WOW!! Eddie Fell! Now theres a name from the past,he was a nice guy and a blast to talk to . Story goes he an excellant engineman and was one of the few enginemen who could take an E-6 with 14 P-70's out of Broadway and not miss a beat. Cap Green was another who could do that too. And on the Lee name thingy, my great grandmother's maiden name was Lee and up to when I got furloghed we were a railroad family for many generations. Maybe we could be related? Did y'all come from the Lee's of Virginia (yup, them Lee's)?

 #242156  by Don Lee
 
Warren,
Eddie Fell was a very close friend. What he didn't know about South Jersey railroading probably wasn't worth knowing. Unless there is a branch of the Lee's that I'm not aware of, I think my lineage is pure Yankee. Sorry bout that. I have other ancestors that I guess could be connected to railroading, but were never railroaders. My father's maternal grandfather was killed when a steam valve failed on a tug boat that he was delivering to the PRR for use between Cape Charles and Norfolk. My mother's multiple great grandfather started a ferry service between Phila and Camden. His name was Kaighn and the place he landed in Camden became Kaighn's Point. I'm sure he passed long before railroads and the ACRR were created. Another of my mother's relatives was David Baird. He was a political croney of General Sewell, who was a WJRR director.

 #242749  by Don Lee
 
Steam Man,
I see on the call board that your dad retired in 1988. By the late '80's local freight agents were as scarce as Block Operators. Was he able to retire as the agent at Williamstown Jct?

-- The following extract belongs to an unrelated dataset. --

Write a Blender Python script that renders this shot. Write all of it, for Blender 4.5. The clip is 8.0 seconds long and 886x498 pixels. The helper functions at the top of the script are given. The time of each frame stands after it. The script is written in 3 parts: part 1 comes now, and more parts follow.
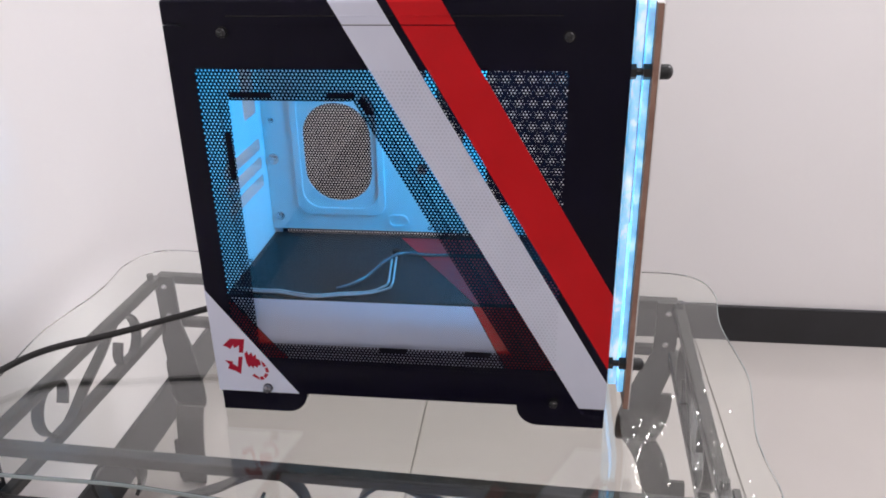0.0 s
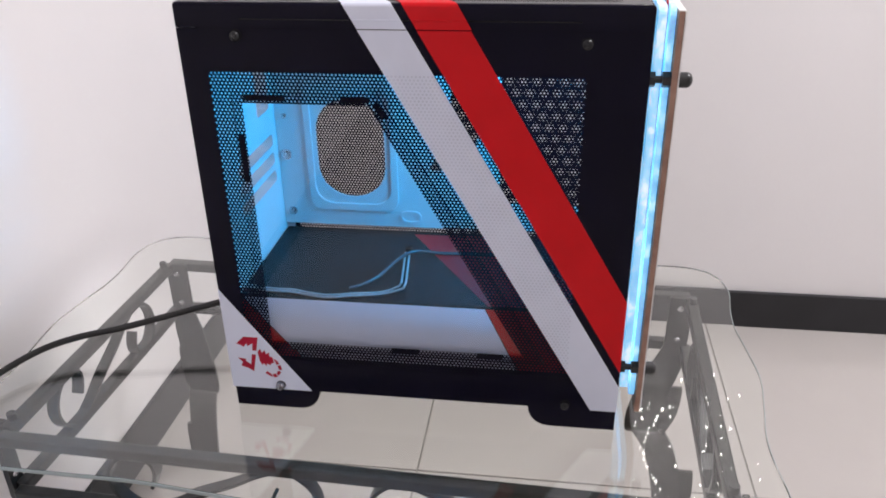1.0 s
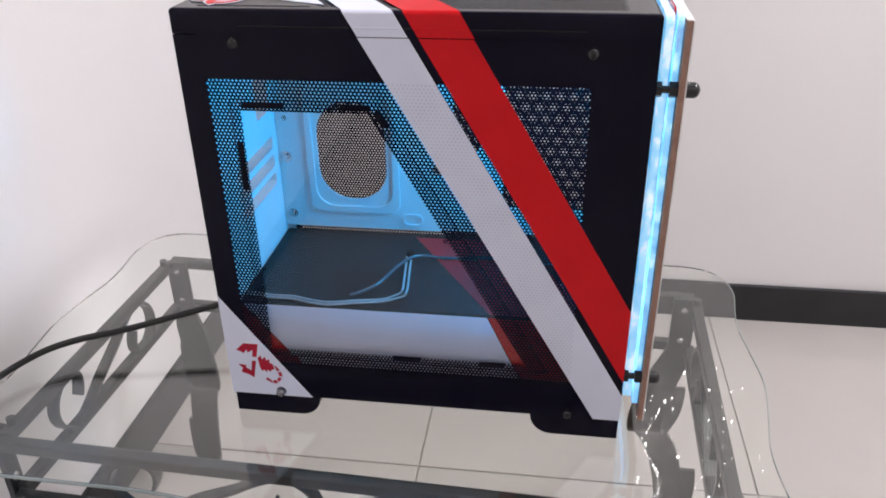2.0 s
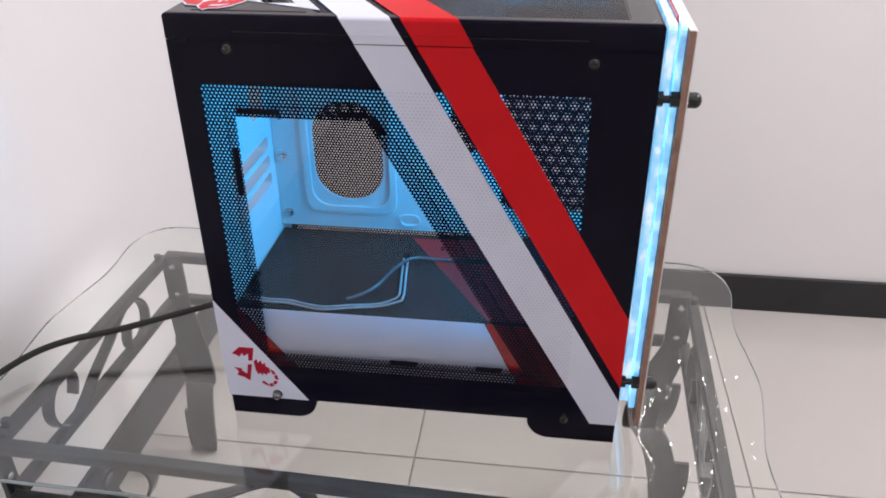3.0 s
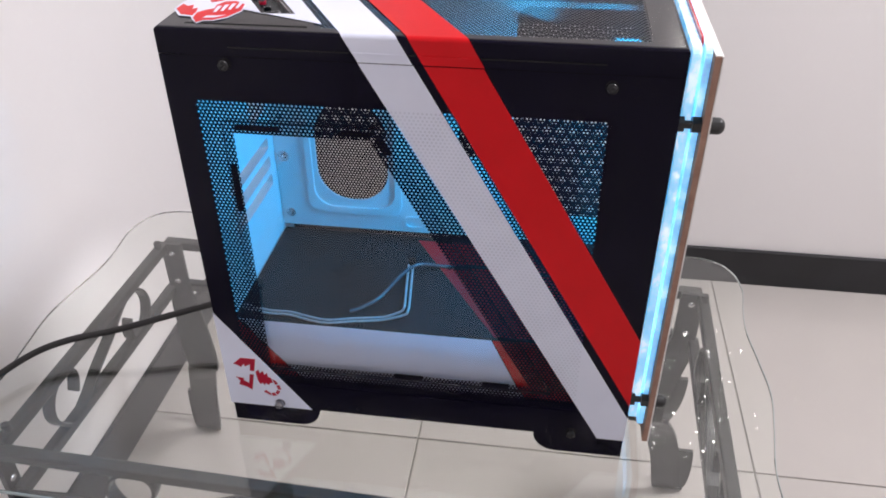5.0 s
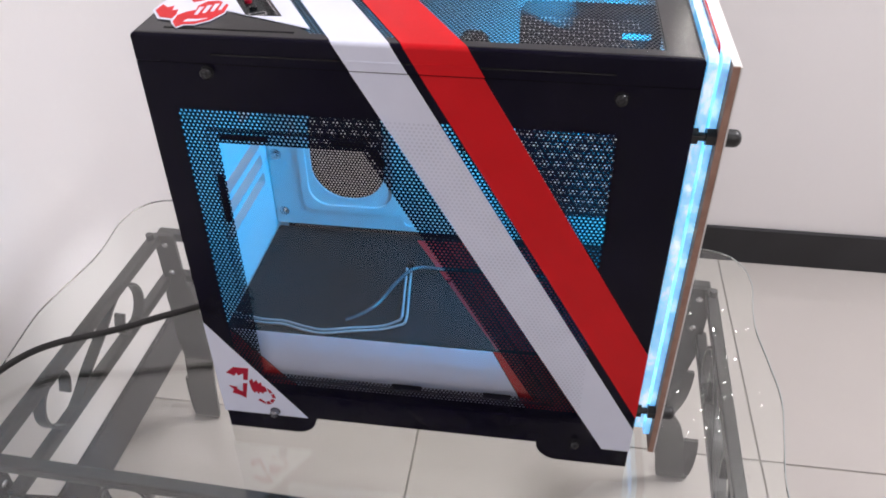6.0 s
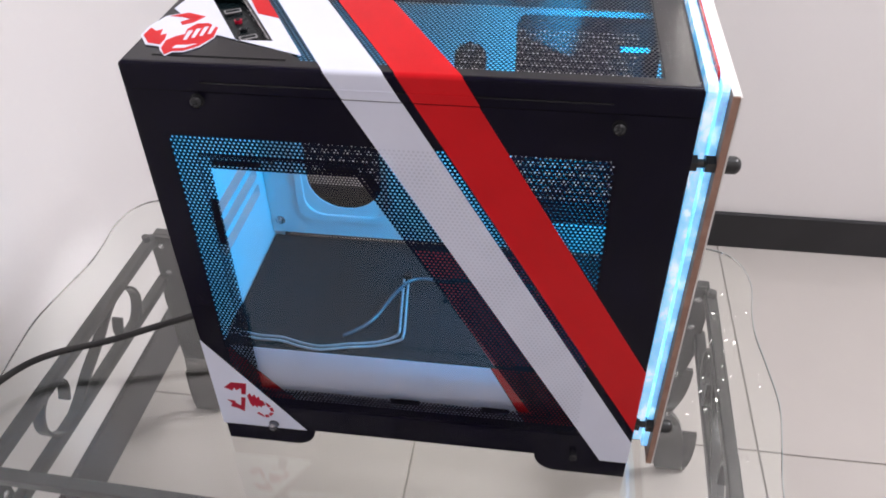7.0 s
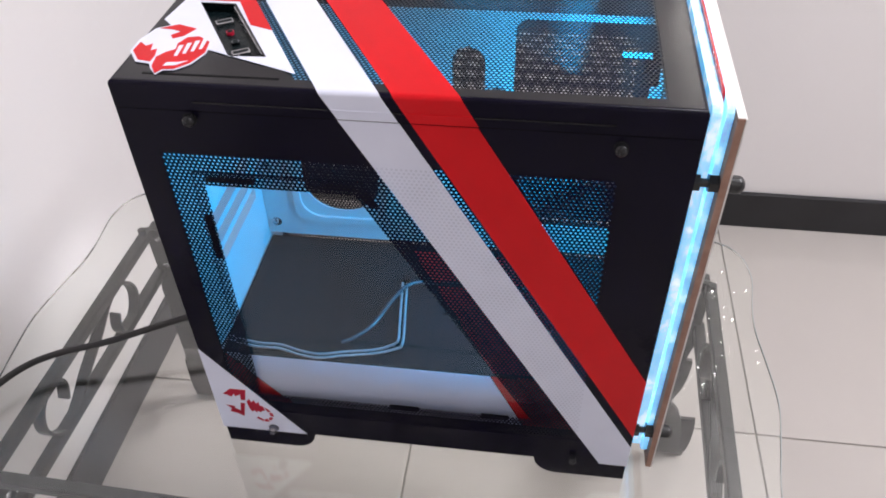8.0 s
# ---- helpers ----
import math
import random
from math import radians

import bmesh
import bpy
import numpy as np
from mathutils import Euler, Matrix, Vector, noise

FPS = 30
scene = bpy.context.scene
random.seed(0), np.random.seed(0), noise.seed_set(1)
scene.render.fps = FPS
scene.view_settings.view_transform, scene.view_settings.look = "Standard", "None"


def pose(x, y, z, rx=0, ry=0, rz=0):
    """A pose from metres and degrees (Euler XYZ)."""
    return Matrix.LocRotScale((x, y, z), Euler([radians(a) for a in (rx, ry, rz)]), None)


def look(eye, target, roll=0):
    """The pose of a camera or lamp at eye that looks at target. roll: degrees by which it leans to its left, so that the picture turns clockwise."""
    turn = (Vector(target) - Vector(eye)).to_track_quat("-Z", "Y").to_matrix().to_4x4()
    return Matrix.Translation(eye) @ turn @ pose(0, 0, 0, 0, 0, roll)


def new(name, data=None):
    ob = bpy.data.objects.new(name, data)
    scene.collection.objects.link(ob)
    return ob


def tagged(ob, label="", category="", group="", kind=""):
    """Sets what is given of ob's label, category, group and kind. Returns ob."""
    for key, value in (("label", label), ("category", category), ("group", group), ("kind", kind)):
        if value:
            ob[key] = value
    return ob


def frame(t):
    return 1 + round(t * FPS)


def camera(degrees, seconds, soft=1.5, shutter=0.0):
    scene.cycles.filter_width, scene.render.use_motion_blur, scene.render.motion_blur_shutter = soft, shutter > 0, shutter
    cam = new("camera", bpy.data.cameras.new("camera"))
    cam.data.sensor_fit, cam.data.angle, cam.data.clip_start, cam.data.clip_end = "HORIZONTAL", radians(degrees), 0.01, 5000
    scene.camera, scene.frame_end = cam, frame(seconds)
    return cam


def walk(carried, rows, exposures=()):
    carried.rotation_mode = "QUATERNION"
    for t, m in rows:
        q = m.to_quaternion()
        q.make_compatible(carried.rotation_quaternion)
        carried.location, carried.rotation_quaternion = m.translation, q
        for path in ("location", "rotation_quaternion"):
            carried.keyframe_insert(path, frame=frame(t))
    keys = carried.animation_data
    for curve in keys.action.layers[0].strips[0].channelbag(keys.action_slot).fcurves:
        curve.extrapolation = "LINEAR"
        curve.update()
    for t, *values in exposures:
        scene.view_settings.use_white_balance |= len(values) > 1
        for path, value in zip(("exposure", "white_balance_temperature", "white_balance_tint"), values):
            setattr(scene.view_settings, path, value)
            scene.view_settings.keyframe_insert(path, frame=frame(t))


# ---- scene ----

 #253484  by mitch kennedy
 
Mr. Lee and Mr. Avis-I'd like to recommend Bob Koenig. At last report ( a year ago or more) , he had to leave his home near Tuckerton because of ailing health and the beginning of Alzheimer's. I got my first cab ride with him in 1968 at -where else-Magnolia in the cab of the 6004. I, and my whole generation of railroaders, owe so much to you and your preedecessors. I've had the privelege of working with the old CN men, now retired, whose fathers and grandfathers went back to the original Grand Trunk of New England. The loneliest feeling in the world is 3rd trick up here in winter with 200 miles of dark territory and tonnage trains going thru it... even with computer-assisted dispatching . Its the old timers (I'm a young 50+) that keep everything moving, not us pups!
Mitch

 #269717  by Steam man
 
Don Lee wrote:Steam Man,
I see on the call board that your dad retired in 1988. By the late '80's local freight agents were as scarce as Block Operators. Was he able to retire as the agent at Williamstown Jct?
Don,
Sorry,but I just noticed your post. My Pop left the railroad as the agent at Williamstown Jct, but he took disability first due to health problems. I think it would have been 1984 or '85 when he went out.